Three Three Four: Companions

 It's been a while since I've heard from my friend in London Town. So much since the spring of 2020 is just lost. I know she spent lockdown time at a friend's house near Oxford, and that she was doing virtual lectures for a university in the States.  There are so many things I'd like to talk about.

She is the closest thing I know to an actual FMTY person. She has spent time on the edges of the demimonde, and men, meaning older admirers, have flown her to hotels and villas in Europe and Asia. She understands envelopes of crisp new bills left on a bedside table, and she understands how to fly in Oligarch Class and deal with bookings at Michelin star restaurants. She is the person I should talk to about my FMTY fears.

I had lunch last weekend with a very lovely girl here. She's young, tallish, deliciously queer, bookish, and bright. We sat outside at a hipster ramen restaurant with drinks and talked and shared ramen. A very lovely autumn afternoon, crisp and sunny. I enjoyed the whole afternoon, and I never felt out of place. I'm sure a few people raised an eyebrow at the age difference, but I'm used to that and she's indifferent to it. It took me a while to process you, she said once, but I'm okay with it all.  I suppose that's all I can ask from any young companion and any affair. Sitting there with her and holding hands and talking was wonderful. More to the point, I felt very much like I belonged where we were. I felt...safe. I knew how to order drinks, I knew how to deal with the menu. I never felt like I was being judged. 

I could never do that with any of the FMTY girls whose Twitter accounts I follow. 

I scan over the FMTY girls' biographies and note the descriptions: charming dinner companion, upscale dinner date. One NYC girl's biography reads Art student, lingerie collector. Take me around the world, and let's start with dinner. Another one reads: Over-educated and under-satiated. Your next dinner companion and co-conspirator. I can read those things and feel my interest stirring...and becoming overshadowed by my fears. Discreet, seductive thrill seeker. Passionate for dining, art, music & culture, London and beyond. I would have no idea what to do or say around any of these women.

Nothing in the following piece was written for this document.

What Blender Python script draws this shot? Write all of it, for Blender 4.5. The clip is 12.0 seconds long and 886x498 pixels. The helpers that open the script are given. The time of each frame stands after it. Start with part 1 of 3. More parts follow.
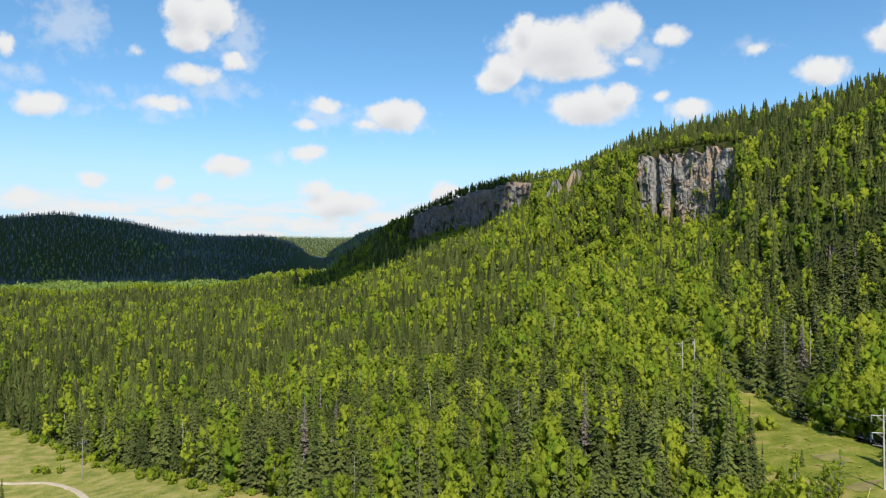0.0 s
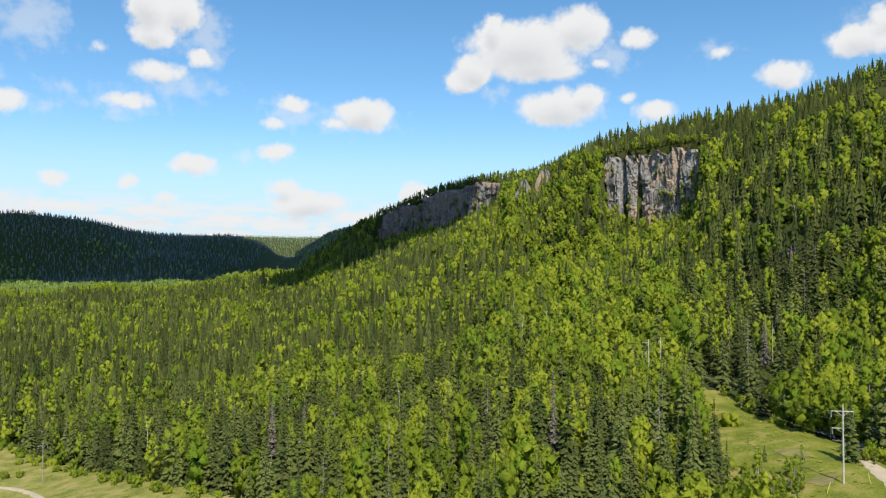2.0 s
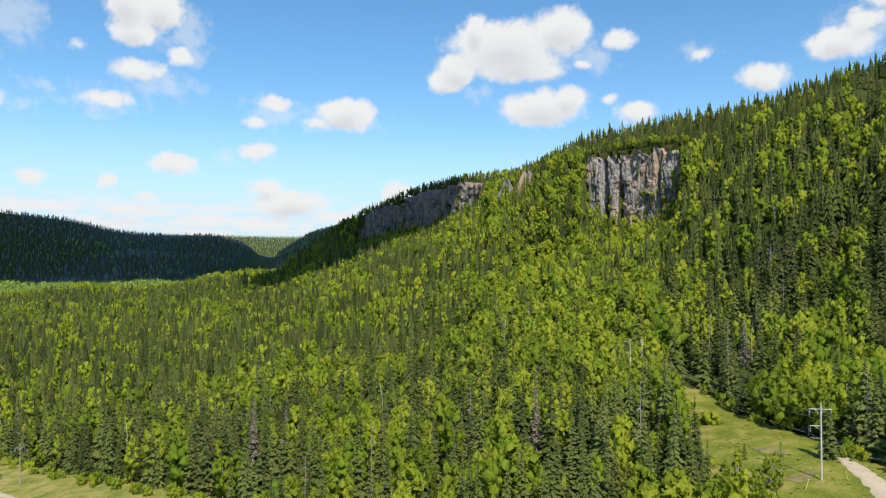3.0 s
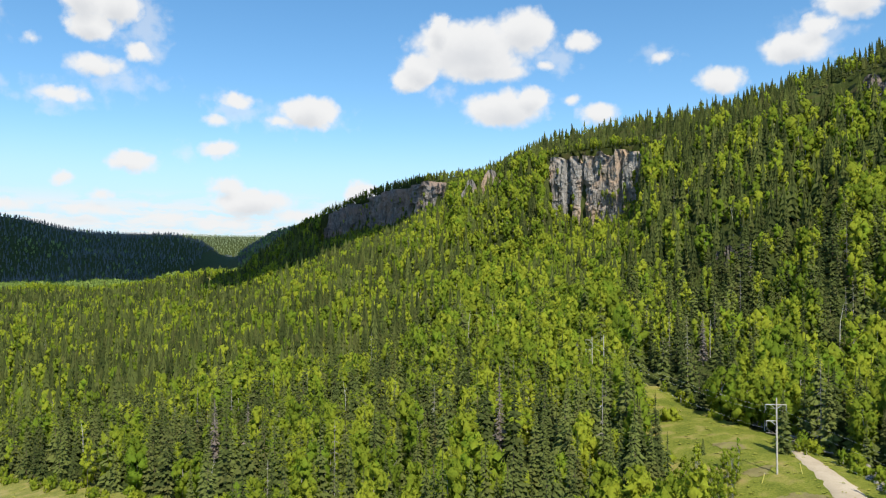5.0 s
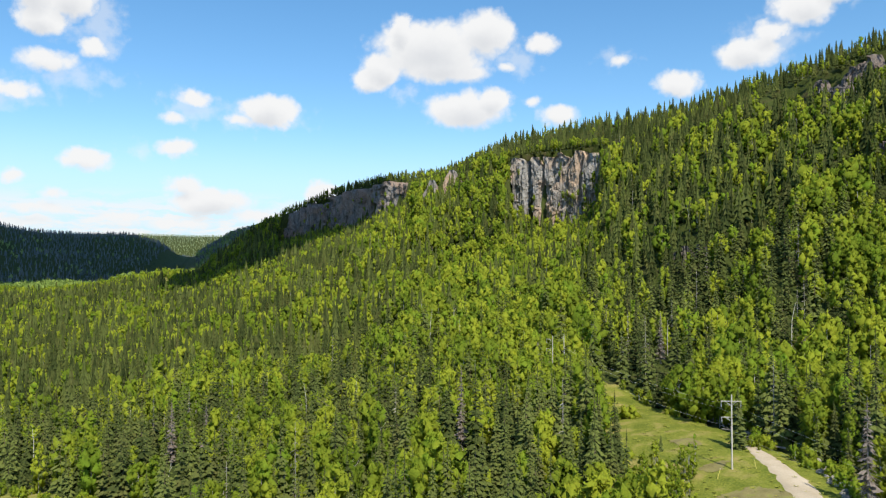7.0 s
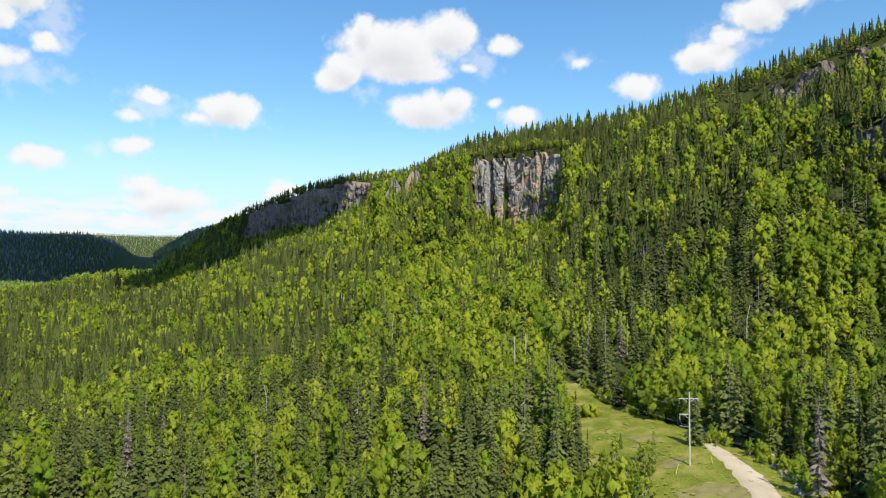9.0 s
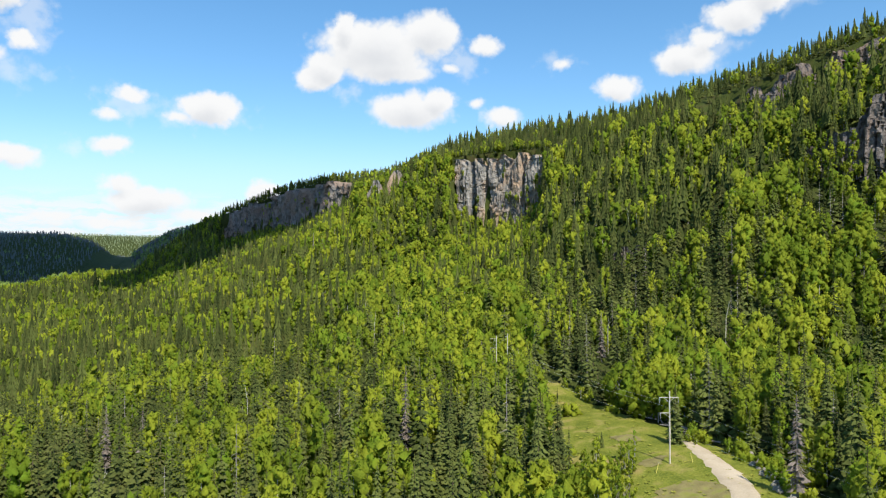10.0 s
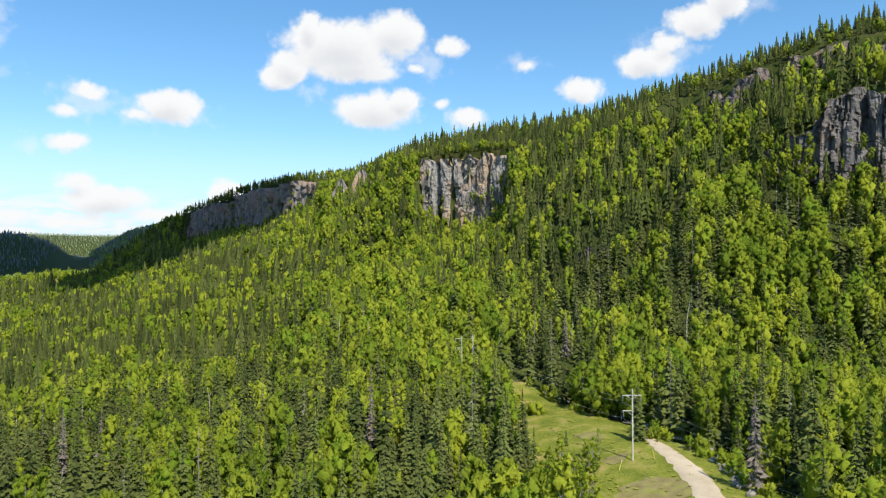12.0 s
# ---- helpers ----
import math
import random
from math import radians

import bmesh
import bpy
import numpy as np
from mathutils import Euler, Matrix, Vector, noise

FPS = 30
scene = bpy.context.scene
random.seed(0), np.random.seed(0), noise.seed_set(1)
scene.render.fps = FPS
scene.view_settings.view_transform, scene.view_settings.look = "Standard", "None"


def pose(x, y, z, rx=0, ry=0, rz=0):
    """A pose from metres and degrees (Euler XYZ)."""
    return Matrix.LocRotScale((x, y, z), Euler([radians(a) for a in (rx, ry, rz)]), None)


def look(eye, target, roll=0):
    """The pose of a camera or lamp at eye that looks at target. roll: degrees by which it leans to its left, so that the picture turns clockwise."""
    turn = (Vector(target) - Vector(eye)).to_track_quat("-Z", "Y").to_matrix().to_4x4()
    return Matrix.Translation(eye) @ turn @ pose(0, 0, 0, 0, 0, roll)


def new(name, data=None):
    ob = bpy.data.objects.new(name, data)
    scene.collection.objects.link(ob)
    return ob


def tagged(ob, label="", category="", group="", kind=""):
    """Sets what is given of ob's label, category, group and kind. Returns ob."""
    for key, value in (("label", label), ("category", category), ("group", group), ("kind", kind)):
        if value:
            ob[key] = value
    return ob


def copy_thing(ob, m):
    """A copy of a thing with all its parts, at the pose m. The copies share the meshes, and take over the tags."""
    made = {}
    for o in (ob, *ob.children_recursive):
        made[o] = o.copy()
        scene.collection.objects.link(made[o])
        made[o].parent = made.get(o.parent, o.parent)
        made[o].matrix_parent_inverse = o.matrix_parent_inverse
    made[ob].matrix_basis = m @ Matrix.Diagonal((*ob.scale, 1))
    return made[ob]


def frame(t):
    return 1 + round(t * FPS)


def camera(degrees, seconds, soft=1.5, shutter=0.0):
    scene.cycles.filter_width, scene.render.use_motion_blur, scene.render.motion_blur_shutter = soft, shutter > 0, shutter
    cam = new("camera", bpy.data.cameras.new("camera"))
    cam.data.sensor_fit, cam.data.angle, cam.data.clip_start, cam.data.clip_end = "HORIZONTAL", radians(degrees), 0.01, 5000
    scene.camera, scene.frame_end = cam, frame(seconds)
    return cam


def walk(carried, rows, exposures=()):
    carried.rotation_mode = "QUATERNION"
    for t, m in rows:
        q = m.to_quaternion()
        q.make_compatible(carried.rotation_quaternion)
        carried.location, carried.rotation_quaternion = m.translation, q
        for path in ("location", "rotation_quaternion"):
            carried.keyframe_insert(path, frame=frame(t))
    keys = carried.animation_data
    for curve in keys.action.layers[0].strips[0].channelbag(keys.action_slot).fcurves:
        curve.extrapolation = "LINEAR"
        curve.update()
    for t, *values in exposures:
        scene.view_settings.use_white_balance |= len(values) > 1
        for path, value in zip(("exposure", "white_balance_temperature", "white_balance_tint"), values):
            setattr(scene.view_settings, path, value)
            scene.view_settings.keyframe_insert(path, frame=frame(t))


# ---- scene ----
# camera: a drone that hovers and turns slowly to its right
cam = camera(62.6, 12.0, soft=1.2)
EYE = 65.0
TURNS = [(0.0, 0.013), (0.5, 0.596), (1.0, 1.192), (1.5, 1.793), (2.0, 2.437), (2.5, 3.079), (3.0, 3.793), (5.0, 6.631),
         (5.5, 7.386), (6.0, 8.125), (6.5, 8.867), (7.0, 9.644), (9.0, 12.596), (9.5, 13.319), (10.0, 14.015),
         (10.5, 14.685), (11.0, 15.389), (11.5, 16.062), (12.0, 16.736)]
TILTS = [(0.0, 1.30), (3.0, 1.285), (5.0, 1.25), (7.0, 1.275), (9.0, 1.318), (12.0, 1.353)]
walk(cam, [(t, pose(-0.053 * t, 0.038 * t, EYE - 0.058 * t, 90 + float(np.interp(t, *zip(*TILTS))), 0, -yaw - 0.0112 * t)) for t, yaw in TURNS],
     exposures=[(0.0, 0.0), (12.0, 0.18)])

# ---- light ----
SUN_AZ, SUN_EL = 171.0, 52.0          # degrees to the right of the first view, and above the horizon
sun_way = Vector((math.sin(radians(SUN_AZ)) * math.cos(radians(SUN_EL)),
                  math.cos(radians(SUN_AZ)) * math.cos(radians(SUN_EL)), math.sin(radians(SUN_EL))))
sun = new("sun", bpy.data.lights.new("sun", "SUN"))
sun.data.energy, sun.data.angle, sun.data.color = 5.4, radians(0.6), (1.0, 0.93, 0.78)
sun.matrix_world = look(sun_way * 100, (0, 0, 0))


def link(tree, a, b):
    tree.links.new(a, b)


def node(tree, kind, **values):
    n = tree.nodes.new(kind)
    for k, v in values.items():
        setattr(n, k, v)
    return n


def maths(tree, op, a, b=None, c=None, clamp=False):
    n = tree.nodes.new("ShaderNodeMath")
    n.operation, n.use_clamp = op, clamp
    for i, v in enumerate((a, b, c)):
        if v is None:
            continue
        if isinstance(v, (int, float)):
            n.inputs[i].default_value = v
        else:
            link(tree, v, n.inputs[i])
    return n.outputs[0]


# clouds: azimuth, elevation, half width and half height in degrees
CLOUDS_LEFT = [(-29.1, 11.0, 1.88, 0.91), (-31.1, 14.8, 0.6, 0.8), (-19.7, 18.4, 1.6, 1.8), (-17.5, 18.2, 2.2, 1.5), (-19.4, 16.6, 1.7, 1.2), (-16.0, 15.1, 1.1, 0.75),
               (-18.9, 13.9, 2.2, 0.9), (-21.2, 11.8, 1.86, 0.6), (-22.9, 15.2, 0.5, 0.31),
               (-9.4, 12.2, 1.6, 0.7), (-10.4, 10.8, 0.95, 0.5), (-3.7, 11.7, 2.4, 1.4), (-5.7, 10.9, 1.5, 0.55),
               (-10.4, 8.6, 1.5, 0.73), (-16.6, 7.5, 1.84, 0.85), (-25.8, 6.0, 1.1, 0.63), (-21.0, 6.1, 0.8, 0.58)]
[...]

Sitting at the hipster ramen bar or at the little South American-inflected restaurant where I spend so many afternoons with starters and a drink, I feel like I fit in. Aging, genteelly-impoverished roué is a role that goes with both places. They're places where twenty-somethings and the inevitable Comp Lit co-eds go. They're places where there's no expectation of being on stage.

I have no idea how to perform at a Michelin-star restaurant. I have no idea how to deal with the menu or the waitstaff. I know how to do gallery openings; I know how to sit at a concert. But fine dining remains beyond me. I enjoy wines, but I'd never dare go through a wine list with an FMTY girl. 

I have to wonder whether part of what I'd be paying for with a high-end escort would be her skills with a menu and wine list. I'd have to hope that she'd be willing to be the guide, the psychopomp. I'd have to be able to smile and say that I was placing myself entirely in her hands. I couldn't be self-confident or be the self-assured client they'd be expecting. I'd have to be able to give up my fears that she feels her own professional status is being questioned because she's with a client as hopelessly provincial and inept as I'd be. I'd never be able to do that, though. I'd never be able to feel I was good enough to be a FMTY girl's client. 

Sex is aspirational or it's nothing. I wrote that here a long time ago. It's something I've felt since I was in my teens. A key part of sex for me is the set of class markers attached to it.  Classy international companion based in Brussels. Speaks 5 languages and loves cocktails, fine dining, dark humor and books. You see how easily I respond those a description like that-- it offers access to (or at least proximity to) the world I always wanted to live in. 

Perhaps I should re-focus. What I need might actually be a muse, someone who's using her own undoubted professional skills to show me how to handle a menu or a wine steward. What I know I need to do is to not let the world of FMTY girls become the world behind impenetrable glass that reminds me of all my failings.